■ Provided material ■
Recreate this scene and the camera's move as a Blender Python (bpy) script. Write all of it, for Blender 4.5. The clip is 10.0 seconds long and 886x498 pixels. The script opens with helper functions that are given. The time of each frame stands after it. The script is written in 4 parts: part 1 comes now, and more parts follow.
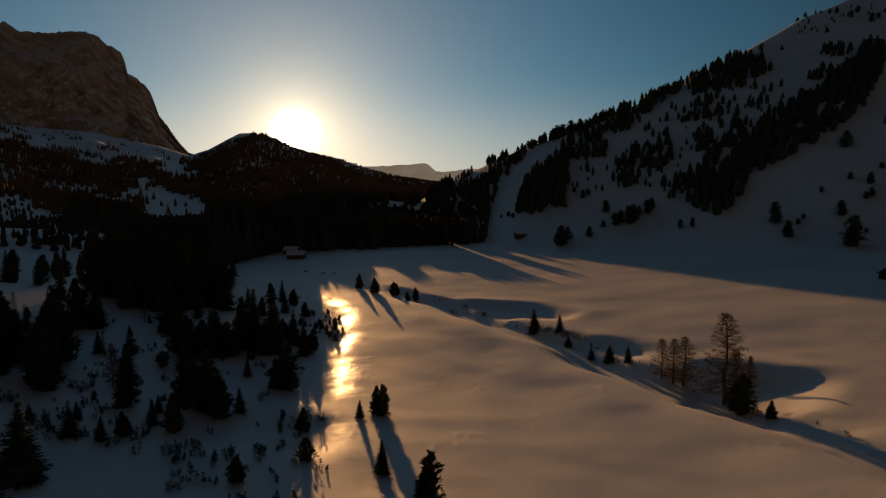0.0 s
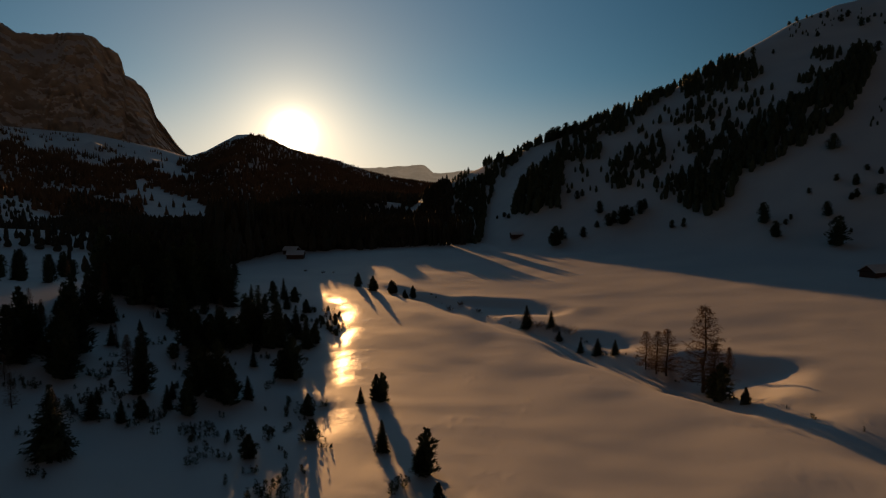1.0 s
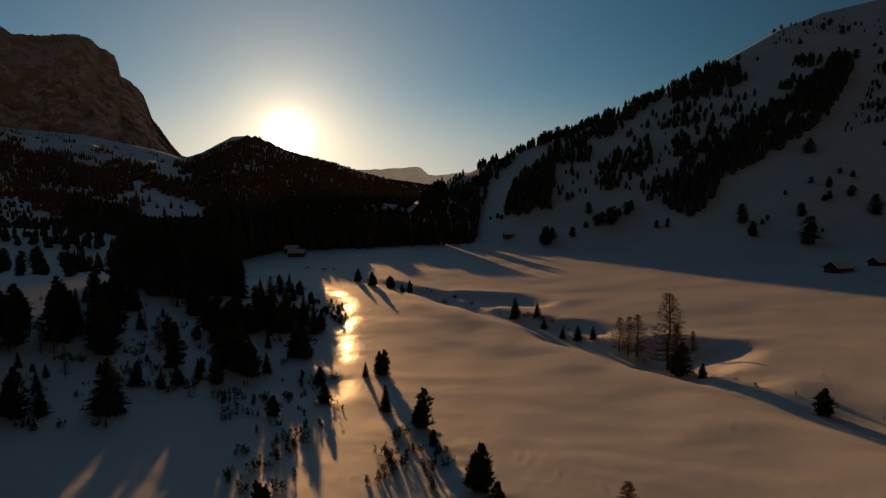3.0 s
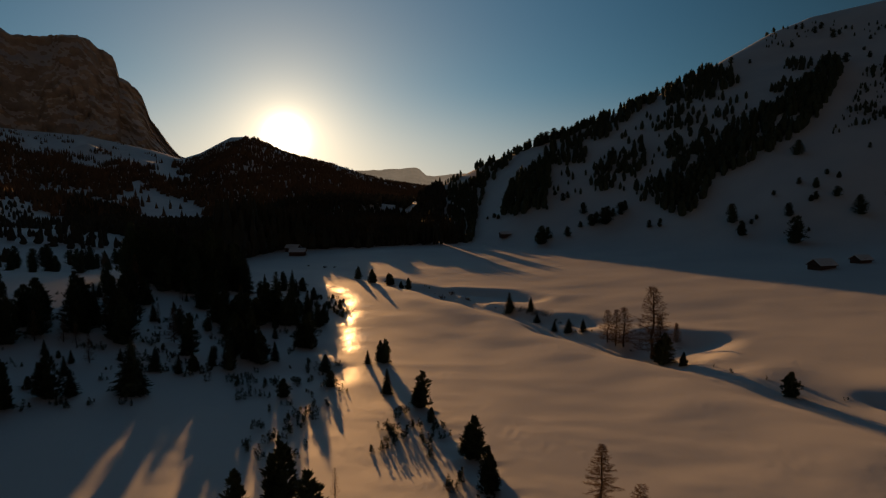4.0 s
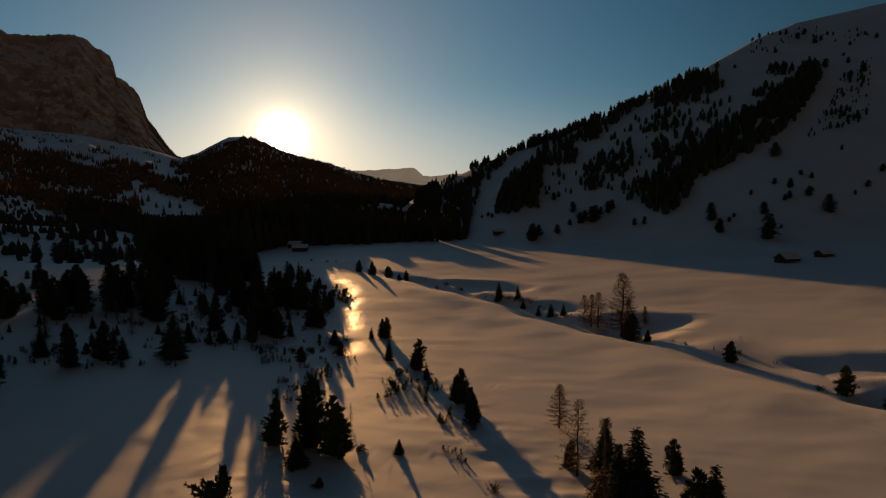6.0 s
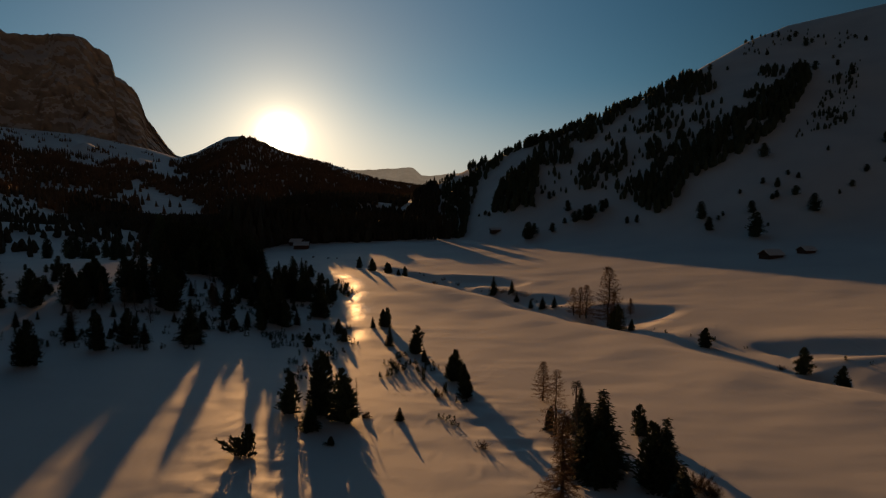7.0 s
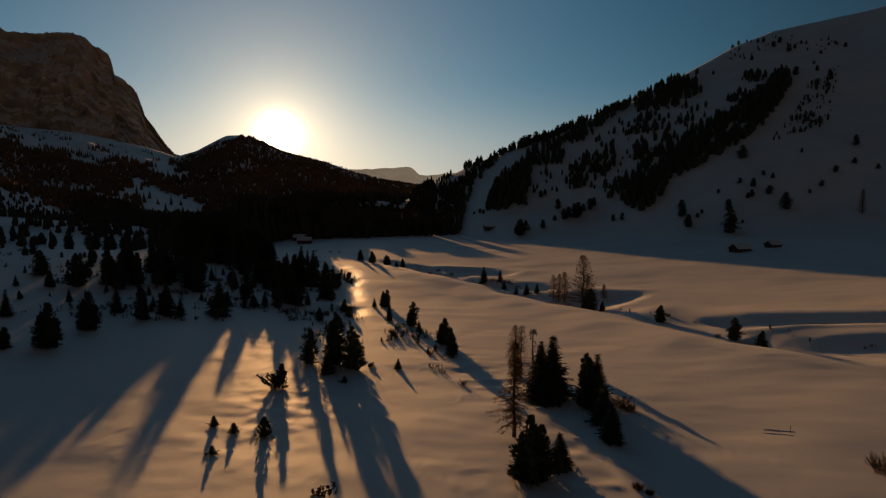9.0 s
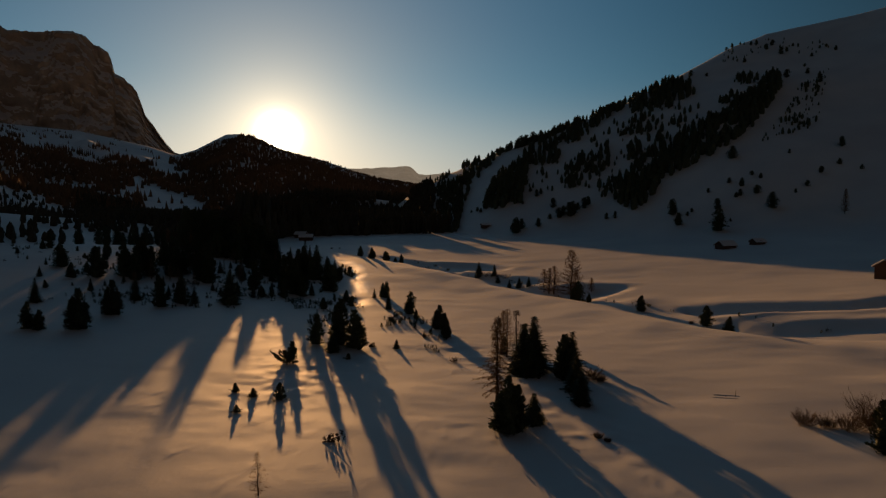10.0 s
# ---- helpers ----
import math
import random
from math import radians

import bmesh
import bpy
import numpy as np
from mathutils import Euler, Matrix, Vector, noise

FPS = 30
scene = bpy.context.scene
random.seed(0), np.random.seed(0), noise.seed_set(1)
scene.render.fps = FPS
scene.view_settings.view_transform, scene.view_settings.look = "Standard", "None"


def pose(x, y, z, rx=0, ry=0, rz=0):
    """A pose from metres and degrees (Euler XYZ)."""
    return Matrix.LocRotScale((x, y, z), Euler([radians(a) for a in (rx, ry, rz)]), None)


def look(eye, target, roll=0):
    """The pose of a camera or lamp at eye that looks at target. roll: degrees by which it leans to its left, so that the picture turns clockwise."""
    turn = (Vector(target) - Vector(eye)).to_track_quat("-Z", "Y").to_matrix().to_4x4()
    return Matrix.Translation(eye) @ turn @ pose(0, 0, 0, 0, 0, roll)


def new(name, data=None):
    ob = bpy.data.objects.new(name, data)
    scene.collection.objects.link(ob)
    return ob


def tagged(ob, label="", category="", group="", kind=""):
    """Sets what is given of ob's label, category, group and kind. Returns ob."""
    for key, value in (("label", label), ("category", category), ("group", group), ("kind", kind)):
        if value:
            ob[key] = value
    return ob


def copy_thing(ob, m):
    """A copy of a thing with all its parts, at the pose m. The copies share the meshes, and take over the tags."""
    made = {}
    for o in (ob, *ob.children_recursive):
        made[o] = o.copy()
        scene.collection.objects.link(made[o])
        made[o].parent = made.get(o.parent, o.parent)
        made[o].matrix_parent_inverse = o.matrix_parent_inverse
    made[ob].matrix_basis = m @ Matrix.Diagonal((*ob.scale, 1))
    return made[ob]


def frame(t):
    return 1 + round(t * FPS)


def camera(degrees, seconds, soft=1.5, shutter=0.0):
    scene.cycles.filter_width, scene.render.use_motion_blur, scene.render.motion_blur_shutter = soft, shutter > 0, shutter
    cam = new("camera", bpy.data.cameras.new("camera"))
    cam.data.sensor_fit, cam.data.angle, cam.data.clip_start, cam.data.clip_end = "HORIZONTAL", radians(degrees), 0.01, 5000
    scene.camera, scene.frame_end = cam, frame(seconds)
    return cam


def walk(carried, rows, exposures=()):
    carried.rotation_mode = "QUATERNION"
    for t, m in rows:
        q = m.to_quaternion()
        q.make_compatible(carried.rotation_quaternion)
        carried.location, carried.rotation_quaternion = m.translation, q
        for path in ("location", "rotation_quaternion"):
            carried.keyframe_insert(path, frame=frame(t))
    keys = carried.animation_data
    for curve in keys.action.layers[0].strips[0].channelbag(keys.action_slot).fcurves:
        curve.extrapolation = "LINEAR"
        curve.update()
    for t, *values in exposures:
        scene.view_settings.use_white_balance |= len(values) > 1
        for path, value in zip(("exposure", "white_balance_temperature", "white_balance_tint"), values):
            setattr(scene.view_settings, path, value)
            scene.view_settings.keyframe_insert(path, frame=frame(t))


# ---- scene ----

■ Stated problem ■
Reply with nothing but the number of lines that contain the word "random".

■ Solution to the problem ■
2